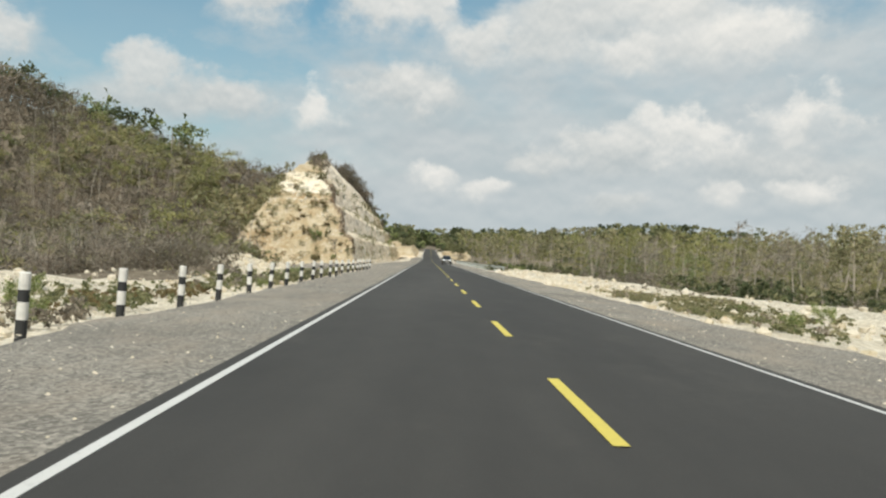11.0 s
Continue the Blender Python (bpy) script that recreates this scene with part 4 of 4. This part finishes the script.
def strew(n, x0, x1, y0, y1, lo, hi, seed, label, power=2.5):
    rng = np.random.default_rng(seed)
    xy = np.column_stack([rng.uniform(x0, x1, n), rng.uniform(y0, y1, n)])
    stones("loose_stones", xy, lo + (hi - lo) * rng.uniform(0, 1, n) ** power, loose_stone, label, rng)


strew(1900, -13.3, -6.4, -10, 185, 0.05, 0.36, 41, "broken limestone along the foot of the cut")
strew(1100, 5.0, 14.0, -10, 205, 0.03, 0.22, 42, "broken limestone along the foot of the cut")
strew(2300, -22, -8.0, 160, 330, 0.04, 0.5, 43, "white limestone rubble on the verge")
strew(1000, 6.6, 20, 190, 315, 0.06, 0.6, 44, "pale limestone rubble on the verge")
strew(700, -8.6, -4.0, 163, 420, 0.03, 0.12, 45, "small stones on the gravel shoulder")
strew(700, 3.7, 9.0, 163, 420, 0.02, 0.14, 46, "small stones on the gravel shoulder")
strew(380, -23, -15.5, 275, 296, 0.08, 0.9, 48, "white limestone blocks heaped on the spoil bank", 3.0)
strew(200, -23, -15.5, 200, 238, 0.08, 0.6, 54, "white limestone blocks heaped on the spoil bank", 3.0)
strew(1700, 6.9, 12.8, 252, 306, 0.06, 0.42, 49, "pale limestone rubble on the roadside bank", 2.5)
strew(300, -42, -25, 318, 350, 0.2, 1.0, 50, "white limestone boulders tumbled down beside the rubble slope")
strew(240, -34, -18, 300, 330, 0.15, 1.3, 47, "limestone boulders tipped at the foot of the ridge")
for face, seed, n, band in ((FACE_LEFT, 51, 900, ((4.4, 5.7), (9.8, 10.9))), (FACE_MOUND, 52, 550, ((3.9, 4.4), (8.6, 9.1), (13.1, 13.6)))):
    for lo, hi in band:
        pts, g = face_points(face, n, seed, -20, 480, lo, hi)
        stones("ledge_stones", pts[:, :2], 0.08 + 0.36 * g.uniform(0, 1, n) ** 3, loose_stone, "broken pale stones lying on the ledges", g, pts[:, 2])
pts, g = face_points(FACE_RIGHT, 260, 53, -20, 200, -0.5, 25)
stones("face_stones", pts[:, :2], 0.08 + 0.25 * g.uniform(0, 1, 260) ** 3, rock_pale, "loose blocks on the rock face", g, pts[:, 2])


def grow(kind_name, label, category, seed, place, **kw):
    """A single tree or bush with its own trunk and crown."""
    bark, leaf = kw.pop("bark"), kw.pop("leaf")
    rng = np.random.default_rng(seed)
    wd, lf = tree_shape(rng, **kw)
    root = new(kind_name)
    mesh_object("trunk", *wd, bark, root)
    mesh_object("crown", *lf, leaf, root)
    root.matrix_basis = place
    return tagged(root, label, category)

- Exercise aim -
Return the listing above word for word, with the pictures removed.

- The response -
11.0 s
Continue the Blender Python (bpy) script that recreates this scene with part 4 of 4. This part finishes the script.
def strew(n, x0, x1, y0, y1, lo, hi, seed, label, power=2.5):
    rng = np.random.default_rng(seed)
    xy = np.column_stack([rng.uniform(x0, x1, n), rng.uniform(y0, y1, n)])
    stones("loose_stones", xy, lo + (hi - lo) * rng.uniform(0, 1, n) ** power, loose_stone, label, rng)


strew(1900, -13.3, -6.4, -10, 185, 0.05, 0.36, 41, "broken limestone along the foot of the cut")
strew(1100, 5.0, 14.0, -10, 205, 0.03, 0.22, 42, "broken limestone along the foot of the cut")
strew(2300, -22, -8.0, 160, 330, 0.04, 0.5, 43, "white limestone rubble on the verge")
strew(1000, 6.6, 20, 190, 315, 0.06, 0.6, 44, "pale limestone rubble on the verge")
strew(700, -8.6, -4.0, 163, 420, 0.03, 0.12, 45, "small stones on the gravel shoulder")
strew(700, 3.7, 9.0, 163, 420, 0.02, 0.14, 46, "small stones on the gravel shoulder")
strew(380, -23, -15.5, 275, 296, 0.08, 0.9, 48, "white limestone blocks heaped on the spoil bank", 3.0)
strew(200, -23, -15.5, 200, 238, 0.08, 0.6, 54, "white limestone blocks heaped on the spoil bank", 3.0)
strew(1700, 6.9, 12.8, 252, 306, 0.06, 0.42, 49, "pale limestone rubble on the roadside bank", 2.5)
strew(300, -42, -25, 318, 350, 0.2, 1.0, 50, "white limestone boulders tumbled down beside the rubble slope")
strew(240, -34, -18, 300, 330, 0.15, 1.3, 47, "limestone boulders tipped at the foot of the ridge")
for face, seed, n, band in ((FACE_LEFT, 51, 900, ((4.4, 5.7), (9.8, 10.9))), (FACE_MOUND, 52, 550, ((3.9, 4.4), (8.6, 9.1), (13.1, 13.6)))):
    for lo, hi in band:
        pts, g = face_points(face, n, seed, -20, 480, lo, hi)
        stones("ledge_stones", pts[:, :2], 0.08 + 0.36 * g.uniform(0, 1, n) ** 3, loose_stone, "broken pale stones lying on the ledges", g, pts[:, 2])
pts, g = face_points(FACE_RIGHT, 260, 53, -20, 200, -0.5, 25)
stones("face_stones", pts[:, :2], 0.08 + 0.25 * g.uniform(0, 1, 260) ** 3, rock_pale, "loose blocks on the rock face", g, pts[:, 2])


def grow(kind_name, label, category, seed, place, **kw):
    """A single tree or bush with its own trunk and crown."""
    bark, leaf = kw.pop("bark"), kw.pop("leaf")
    rng = np.random.default_rng(seed)
    wd, lf = tree_shape(rng, **kw)
    root = new(kind_name)
    mesh_object("trunk", *wd, bark, root)
    mesh_object("crown", *lf, leaf, root)
    root.matrix_basis = place
    return tagged(root, label, category)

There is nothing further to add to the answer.